Classical FP problem in python : Hamming problem

[Steven Bethard]

Nick Craig-Wood wrote:
> Steven Bethard <steven.bethard at gmail.com> wrote:
> 
>> Nick Craig-Wood wrote:
>>
>>>Thinking about this some more leads me to believe a general purpose
>>>imerge taking any number of arguments will look neater, eg
>>>
>>>def imerge(*generators):
>>>    values = [ g.next() for g in generators ]
>>>    while True:
>>>        x = min(values)
>>>        yield x
>>>        for i in range(len(values)):
>>>            if values[i] == x:
>>>                values[i] = generators[i].next()
>>>
>>
>> This kinda looks like it dies after the first generator is exhausted, 
>> but I'm not certain.
> 
> 
> Yes it will stop iterating then (rather like zip() on lists of unequal
> size).
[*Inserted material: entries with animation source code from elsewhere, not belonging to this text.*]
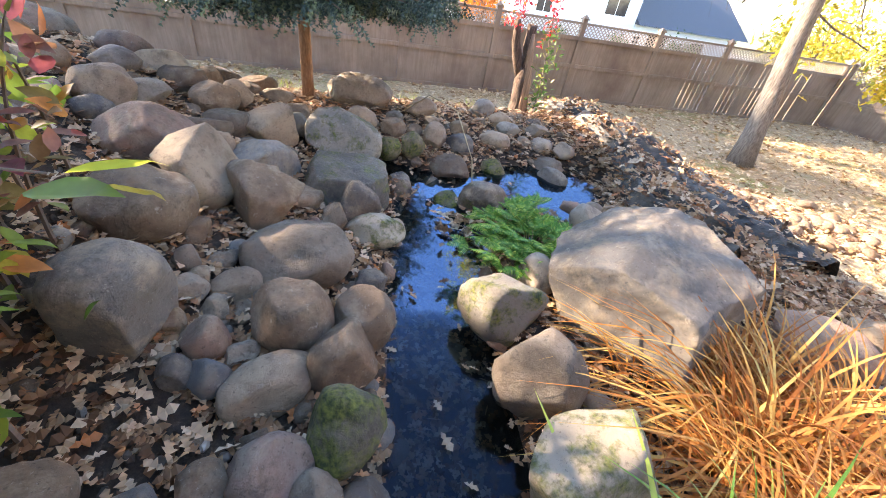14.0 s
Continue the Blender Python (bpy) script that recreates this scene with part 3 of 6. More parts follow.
# ---- fence ----
def fence_run(label, a, b, top, gaps, seed=0):
    """Posts, boards, rails and lattice from a to b; gaps: the boards, panel by panel, that have shrunk apart."""
    a, b = Vector((*a, 0)), Vector((*b, 0))
    length, d = (b - a).length, (b - a).normalized()
    n = max(1, round(length / 1.9))
    step = length / n
    base = lambda u: lawn(*(a + d * u).to_2d()) - .03
    yaw = math.degrees(math.atan2(d.y, d.x))
    f = thing("fence", label, "fence", (a.x, a.y, 0), yaw, kind="structure")
    rng = random.Random(seed)
    lat = mesh_lattice(step - .1, .26)
    for i in range(n + 1):
        u = i * step
        post = part("fence_post", box(u - .05, u + .05, -.05, .05, base(u) - .2, top + .06, .006), FENCE, f)
        cap = bmesh.new()
        box(u - .07, u + .07, -.07, .07, top + .06, top + .085, bm=cap)
        bmesh.ops.create_cone(cap, cap_ends=True, segments=4, radius1=.085, radius2=.01, depth=.06, matrix=pose(u, 0, top + .115, 0, 0, 45))
        part("post_cap", cap, FENCE, post)
        if i == n:
            break
        lo, hi = base(u + step / 2), top - .32
        for z in (lo + .02, (lo + hi) / 2 + .08, hi):
            part("rail", box(u + .05, u + step - .05, -.064, -.026, z, z + .075, .004), FENCE, f)
        part("top_rail", box(u + .05, u + step - .05, -.03, .05, top - .03, top + .01, .004), FENCE, f)
        k, wide = 0, .14
        x = u + .052
        while x < u + step - .06:
            w = min(wide, u + step - .052 - x)
            gap = .024 if k in gaps.get(i, ()) else .0005
            part("board", box(x, x + w - gap, -.021 - .003 * (k % 2), 0 - .001 * (k % 2), lo - .02, hi + .04), FENCE, f)
            x += wide
            k += 1
        la = part("lattice", lat, FENCE_LIT, f, "diagonal lattice strip with sunlit tan put into its colour")
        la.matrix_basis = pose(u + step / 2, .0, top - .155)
    return f


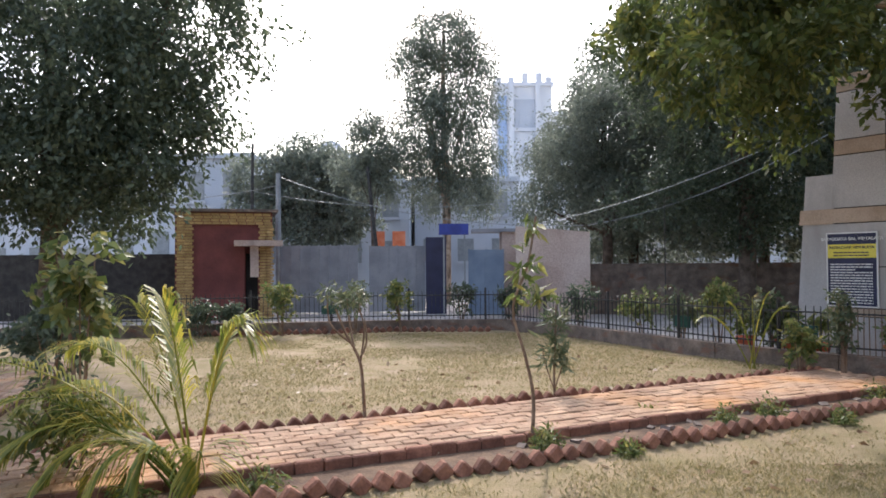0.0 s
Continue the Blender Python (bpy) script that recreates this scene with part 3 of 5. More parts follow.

Not sure what the specification should be!  It works for the
> hamming problem though.

Actually, it stops iterating on lists of equal size too:

py> def imerge(*iterators):
...     iterators = [iter(i) for i in iterators]
...     values = [i.next() for i in iterators]
...     while True:
...         x = min(values)
...         yield x
...         for i, val in enumerate(values):
...             if val == x:
...                 values[i] = iterators[i].next()
...
py> list(imerge([1, 4, 7], [2, 5, 8], [3, 6, 9]))
[1, 2, 3, 4, 5, 6, 7]

Note that 8 and 9 are not in the list.

Steve